Ironically, in one area, the Europeans have adopted a stricter rule by requiring two days of margin to be posted for some transactions for which the CFTC requires only one, and in this case, Gensler blithely suggested that maybe this would lead to some transactions being shifted to the United States, further jeopardizing the credibility of his claim that all of the major jurisdictions are working to put regulations in place that will protect the global financial system from threats that could lead to destructive insolvencies.
The highlight of the hearing, so to speak, was the exchange with Sen. Pat Roberts, R-Kan., on measures the CFTC is proposing to implement the customer protection provisions of the Dodd-Frank Act. Roberts began by complaining that the Commission is taking an ad hoc approach to regulation, which creates costly uncertainty for the industry, and that the CFTC is acting without conducting required cost/benefit analyses.
He asked Gensler specifically whether such an analysis had been done with respect to the effect of the “residual risk” rule on the agricultural sector.

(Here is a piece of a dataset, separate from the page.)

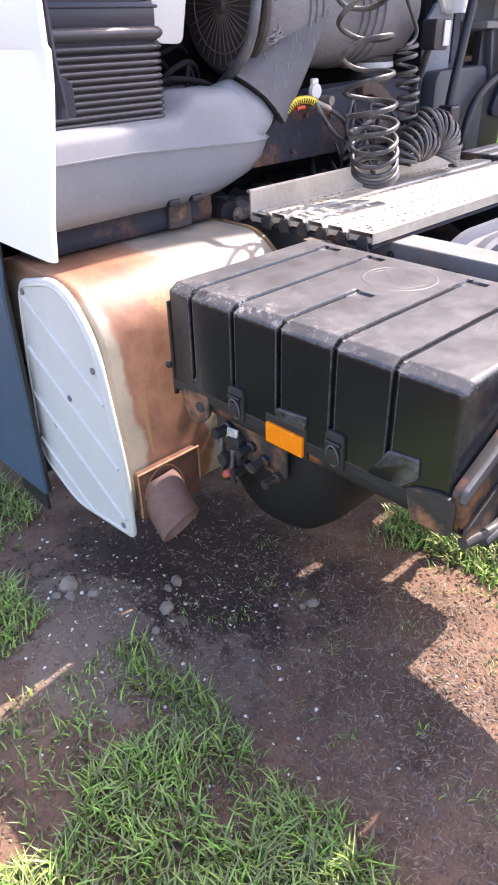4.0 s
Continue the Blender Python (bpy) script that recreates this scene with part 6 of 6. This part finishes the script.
rnd = random.Random(11)
spots = []
while len(spots) < 120000:
    x, y = rnd.uniform(-2.6, 0.9), rnd.uniform(-2.4, 1.3)
    c = grass_cover(x, y)
    if rnd.random() < c:
        spots.append((x, y, 0.55 + 0.6 * min(1, c)))
while len(spots) < 145000:
    x, y = rnd.gauss(-1.0, 3.0), rnd.gauss(-0.8, 3.0)
    if (x < -2.4 or y < -2.2 or y > 1.2) and not (-1.3 < x < 1.3 and y > 0) and noise.noise((x * 1.5, y * 1.5, 8)) > -0.25:
        spots.append((x, y, rnd.uniform(0.7, 1.2)))
blades("grass", spots, GRASS, "short green grass with weeds", 0.018, 0.072, 0.0028, 21)
wide = [(x, y, k) for x, y, k in spots if noise.noise((x * 5, y * 5, 2)) > 0.05][::6]
blades("weeds", wide, GRASS, "broad-leaved weeds low in the grass", 0.012, 0.030, 0.0065, 23)
tufts = []
for k in range(60):
    x, y = rnd.gauss(-0.85, 0.3), rnd.uniform(-1.9, -0.3)
    tufts += [(rnd.gauss(x, 0.02), rnd.gauss(y, 0.02), 0.8) for _ in range(rnd.randint(4, 30))]
blades("grass_tufts", tufts, GRASS, "sparse small tufts on the earth", 0.01, 0.03, 0.002, 24)
spots = [(rnd.uniform(1.3, 11), rnd.uniform(-3, 7), rnd.uniform(0.7, 1.3)) for _ in range(30000)]
spots += [(rnd.uniform(2.6, 11.5), rnd.uniform(-0.5, 4.0), rnd.uniform(1.0, 1.6)) for _ in range(45000)]
blades("lawn", spots, LAWN, "long sunlit grass and weeds behind the truck", 0.08, 0.26, 0.008, 22)


def litter(name, n, material, label, category, size, where, seed, flat, stretch=1.0):
    rnd = random.Random(seed)
    verts, faces = [], []
    k = 0
    while k < n:
        x, y = where(rnd)
        k += 1
        s = rnd.uniform(*size)
        z = ground_z(x, y) + s * flat * 0.3
        q = Euler((rnd.uniform(-0.4, 0.4), rnd.uniform(-0.4, 0.4), rnd.uniform(0, 6.28))).to_matrix()
        i = len(verts)
        ring_ = [(1, 0, 0), (0.5, 0.8, 0), (-0.5, 0.9, 0), (-1, 0.1, 0), (-0.4, -0.8, 0), (0.6, -0.7, 0)]
        for a in ring_:
            verts.append(tuple(Vector((x, y, z)) + q @ Vector((a[0] * s * stretch * rnd.uniform(0.7, 1.2), a[1] * s * rnd.uniform(0.6, 1.1), rnd.uniform(-0.2, 0.2) * s * flat))))
        verts.append(tuple(Vector((x, y, z)) + q @ Vector((0, 0, s * flat))))
        faces += [(i + a, i + (a + 1) % 6, i + 6) for a in range(6)]
    me = bpy.data.meshes.new(name)
    me.from_pydata(verts, [], faces)
    me.materials.append(material)
    return tagged(new(name, me), label, category, kind="stuff")


litter("fallen_petals", 150, PETAL, "small white petals scattered on the earth", "petals", (0.0035, 0.0085), lambda r: (r.gauss(-1.18, 0.20), r.gauss(-0.30, 0.35)), 3, 0.25)
litter("petals_in_grass", 60, PETAL, "a few white petals lying about", "petals", (0.003, 0.007), lambda r: (r.uniform(-1.7, -0.5), r.uniform(-1.7, -0.4)), 13, 0.25)
litter("pebbles", 700, STONE, "small pebbles and clods in the earth", "pebbles", (0.002, 0.007), lambda r: (r.uniform(-2.2, 0.2), r.uniform(-2.0, 0.6)), 4, 0.7)
litter("grit", 900, STONE, "grey grit on the low mound", "grit", (0.0015, 0.006), lambda r: (r.gauss(-1.32, 0.13), r.gauss(-0.36, 0.16)), 14, 0.7)
litter("straw_bits", 11000, mat("dry_straw", (0.185, 0.135, 0.102), 0.9, var=0.4, scale=40, island=0.9), "dry bits of straw and bark", "straw", (0.0010, 0.0030), lambda r: (r.gauss(-0.88, 0.28), r.gauss(-1.0, 0.45)), 5, 0.5, 6.0)
litter("soil_crumbs", 9000, EARTH, "loose crumbs of brown earth", "earth", (0.002, 0.008), lambda r: (r.gauss(-1.0, 0.4), r.gauss(-0.8, 0.6)), 6, 0.7)


def stone(x, y, s, seed):
    bm = bmesh.new()
    bmesh.ops.create_icosphere(bm, subdivisions=3, radius=1)
    for v in bm.verts:
        k = 1 + 0.35 * noise.noise(v.co * 1.3 + Vector((seed, 0, 0))) + 0.12 * noise.noise(v.co * 4 + Vector((0, seed, 0)))
        v.co = Vector((v.co.x * s * k, v.co.y * s * 0.8 * k, v.co.z * s * 0.6 * k))
    bm.transform(pose(x, y, ground_z(x, y) + s * 0.3, 0, 0, seed * 40))
    return whole("stone", bm, STONE, "grey fieldstone lying on the earth", "stone", True, "stones by the wheel", angle=60)


for k, (x, y, s) in enumerate(((-1.315, -0.123, 0.030), (-1.335, -0.165, 0.018), (-1.36, -0.13, 0.016), (-1.28, -0.20, 0.018), (-1.146, -0.356, 0.024), (-1.048, -0.276, 0.020), (-1.09, -0.29, 0.014), (-0.816, -0.616, 0.018), (-0.84, -0.60, 0.012), (-1.22, -0.40, 0.014))):
    stone(x, y, s, k + 1)


def tree(x, y, h, spread, leaves, seed):
    rnd = random.Random(seed)
    t = empty("tree", "spring tree with a loose small-leaved crown", "tree", "trees behind the truck")
    z0 = ground_z(x, y)
    trunk = [tube(glide([(x, y, z0 - 0.05), (x + 0.1, y, z0 + h * 0.25), (x - 0.05, y + 0.1, z0 + h * 0.6), (x, y, z0 + h * 0.9)], 5), lambda s: 0.16 * (1 - 0.85 * s) * h / 6, 9)]
    tips = []
    for k in range(22):
        a, b = rnd.uniform(0, 6.283), rnd.uniform(0.36, 0.9)
        s = Vector((x, y, z0 + h * b))
        ln = spread * rnd.uniform(0.6, 1.1) * (1.15 - 0.6 * b)
        e = s + Vector((math.cos(a) * ln, math.sin(a) * ln, ln * rnd.uniform(0.1, 0.6)))
        m = (s + e) / 2 + Vector((0, 0, 0.12 * ln))
        trunk.append(tube(glide([s, m, e], 4), lambda q: 0.05 * (1 - 0.85 * q) * h / 6, 6))
        tips += [m.lerp(e, q) for q in (0.1, 0.4, 0.7, 1.0)]
    part("trunk", join(*trunk), BARK, t, "", True, 60)
    verts, faces = [], []
    for k in range(leaves):
        c = rnd.choice(tips) + Vector((rnd.gauss(0, 0.4), rnd.gauss(0, 0.4), rnd.gauss(-0.1, 0.42))) * spread * 0.5
        u = Vector((rnd.gauss(0, 1), rnd.gauss(0, 1), rnd.gauss(0, 1))).normalized()
        v = u.orthogonal().normalized()
        s = rnd.uniform(0.015, 0.038)
        i = len(verts)
        verts += [tuple(c - u * s), tuple(c + v * s * 0.5), tuple(c + u * s), tuple(c - v * s * 0.5)]
        faces.append((i, i + 1, i + 2, i + 3))
    me = bpy.data.meshes.new("crown")
    me.from_pydata(verts, [], faces)
    me.materials.append(LEAF)
    ob = new("crown", me)
    ob.parent = t


for k, (x, y, h, s, n) in enumerate(((9.3, 1.5, 7.5, 2.7, 30000), (11.4, 0.3, 8.0, 2.9, 26000), (11.8, 3.4, 8.0, 2.9, 24000), (16.5, 2.0, 9.0, 3.4, 18000), (15.5, 6.5, 9.0, 3.2, 12000), (13.5, -3.5, 8.0, 3.0, 9000))):
    tree(x, y, h, s, n, k + 1)

# shed beyond the fence
house = empty("shed", "whitewashed shed with a corrugated grey roof", "shed")
part("wall", box(13.0, 13.3, -4, 9, -0.1, 3.05, 0.01), HOUSE, house)
part("side_wall", box(13.3, 17, -4, -3.8, -0.1, 3.05, 0.01), HOUSE, house)


def corrugated():
    bm, rows_ = bmesh.new(), []
    for s in (0, 1):
        rows_.append([bm.verts.new((12.6 + 3.0 * s, -4.2 + 0.045 * i, 2.95 + 1.35 * s + 0.028 * math.sin(i * math.pi / 2))) for i in range(300)])
    for k in range(299):
        bm.faces.new((rows_[0][k], rows_[0][k + 1], rows_[1][k + 1], rows_[1][k]))
    bmesh.ops.solidify(bm, geom=bm.faces[:], thickness=0.01)
    return bm


part("roof", corrugated(), SLATE, house, "corrugated weathered roof sheets", True, 60)

fence = empty("fence", "weathered metal and picket fence in front of the shed", "fence")
for z in (0.45, 1.42):
    part("bar", box(10.46, 10.50, -3, 8, z, z + 0.04, 0.005), FENCE, fence)
for k in range(64):
    y = -3 + k * 0.17
    part("picket", box(10.43, 10.46, y, y + 0.09 * (1 if k % 3 else 0.5), -0.05, 1.05 + 0.08 * math.sin(k * 1.7), 0.006, 1), FENCE, fence)
for k in range(24):
    y = -2.8 + k * 0.45
    part("arch", tube([(10.48, y + 0.16 * math.cos(a), 1.44 + 0.14 * math.sin(a)) for a in [math.pi * i / 10 for i in range(11)]], 0.012, 6), FENCE, fence)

Gensler sought to assure Roberts that the agency will look at the rule “through the lens of cost and benefit,” and that the purpose of the rule was to protect customers from having a Futures Commission Merchant (FCM) use their funds to cover the exposures of other customers, but the senator was not satisfied.

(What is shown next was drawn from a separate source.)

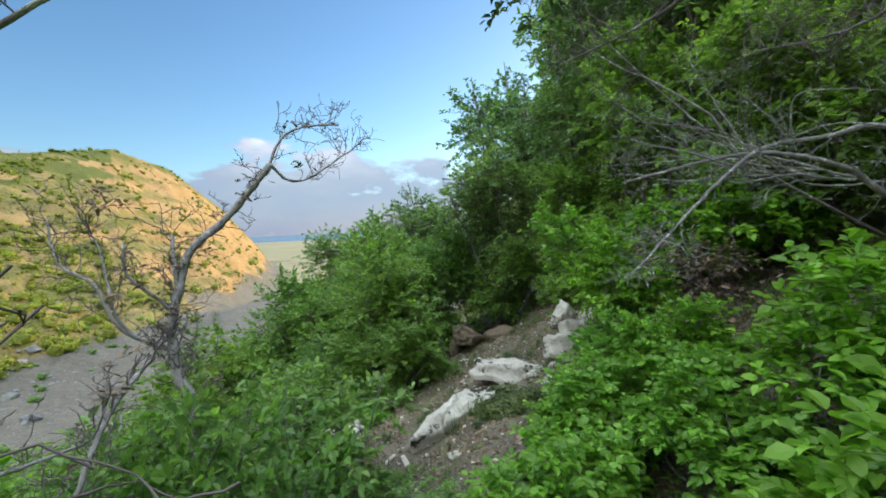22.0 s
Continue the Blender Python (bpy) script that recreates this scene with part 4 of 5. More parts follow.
# taller shrubs and small oaks ahead and on the bank
t_shrub = shrub("hornbeam", "bushy hornbeam shrub with dense mid-green leaves", "tree", 1.05, 1.0, 2.3, 0.062, 950, 14, L_MID, 53, "shrubs along the path", stems=9, clear=0.02, trunk_r=0.017, lobes=34, shoot=3.2)
put(t_shrub, -0.35, 7.1, 0.4, 0.95)
for x, y, turn, size, tall in [(-1.3, 8.3, 2.1, 1.0, 0.95), (-0.5, 9.3, 4.0, 1.2, 1.2), (0.5, 9.6, 1.1, 1.1, 1.1), (-2.6, 9.8, 3.0, 1.1, 1.0), (3.0, 5.9, 5.1, 1.1, 1.2), 
                               (3.1, 4.2, 2.2, 0.9, 1.1), (2.8, 2.2, 1.4, 0.72, 1.0), (1.9, 8.6, 0.4, 0.8, 0.9), (2.7, 7.4, 2.9, 0.9, 1.1), (-0.2, 11.2, 0.4, 1.2, 1.2), (1.6, 11.0, 2.4, 1.2, 1.0), (3.9, 10.4, 5.4, 1.2, 1.0)]:
    again(t_shrub, x, y, turn, size, tall=tall)
for x, y, turn, size, tall in [(-2.25, 9.3, 0.7, 1.0, 1.4), (-3.6, 11.0, 2.7, 1.1, 1.0), (-1.0, 6.9, 4.4, 0.6, 0.8), (-1.9, 12.2, 5.0, 1.2, 1.1)]:
    again(t_shrub, x, y, turn, size, tall=tall)
t_oak = shrub("oak", "leafy dark green oak on the bank", "tree", 1.75, 1.65, 4.2, 0.085, 1250, 14, L_DARK, 54, "oaks on the bank", stems=8, clear=0.22, trunk_r=0.045, lobes=44, shoot=3.4)
put(t_oak, 2.1, 9.6, 0.9, 0.88)
for x, y, turn, size, tall in [(3.4, 8.0, 2.5, 1.1, 1.1), (4.4, 6.0, 4.2, 1.1, 1.1), (4.6, 3.4, 5.4, 0.85, 1.0), (4.4, 1.6, 1.0, 0.8, 1.0), (5.4, 9.5, 3.1, 1.3, 1.2), (0.8, 12.0, 0.1, 0.95, 1.0),
                               (4.6, -0.4, 2.0, 1.1, 1.0), (6.5, 4.5, 2.7, 1.3, 1.2), (3.2, 12.5, 4.9, 1.3, 1.2), (6.4, 1.5, 0.6, 1.2, 1.1), (3.4, -3.0, 0.6, 1.0, 1.1), (-1.3, 13.5, 2.2, 1.1, 1.0), (7.5, 7.5, 1.2, 1.3, 1.2), (5.9, 13.2, 2.2, 1.4, 1.2), (4.6, 11.2, 5.2, 1.1, 1.1)]:
    again(t_oak, x, y, turn, size, tall=tall)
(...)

Roberts complained further that FCMs, the firms customers use to execute their hedging transactions, “must be in compliance with margin deficiencies at all times, but option values and margins are currently not available in real time, so initial margins would likely have to double.” He asked why the CFTC would propose a rule that is practically impossible to comply with and increases the cost and risk exposure of customers.
Gensler responded that the issue is who should bear the risk, and he promised the Commission would take a serious look at the 120-odd comment letters it has received on this issue.
During the congressional hearings on MF Global, witnesses revealed that customer funds can be moved around by FCMs to be used to cover customer deficiencies or to be invested on behalf of the firm. Many customers were shocked to hear this, because they thought that they had separate accounts, similar to those of mutual funds. They learned that CFTC rules provide for a practice with the Orwellian name, “legal segregation with operational comingling” (LSOC).
What?! It turns out that the segregation feature only takes effect if the broker goes bankrupt, but by that time the money might have been lost in a foreign jurisdiction, as was the case with MF Global.
Perhaps even more disconcerting is that customer groups are ambivalent in their attitudes toward this practice. Some of them are willing to tolerate the comingling of funds as a means of holding down transaction costs (assuming the firm makes money on its investments and doesn’t lose the funds).
Gensler expressed surprise at what he has learned from the comment letters about the imbalances that occur among customer accounts during a given trading day. Rather than being mortified at having been caught comingling funds, it seems that firms are brazenly defending the practice and resisting calls for them to put up sufficient margin to protect against defaults in their obligations to customers.
Watch this space for updates as the struggle unfolds among an array of interest groups, all claiming to be aggrieved by the CFTC.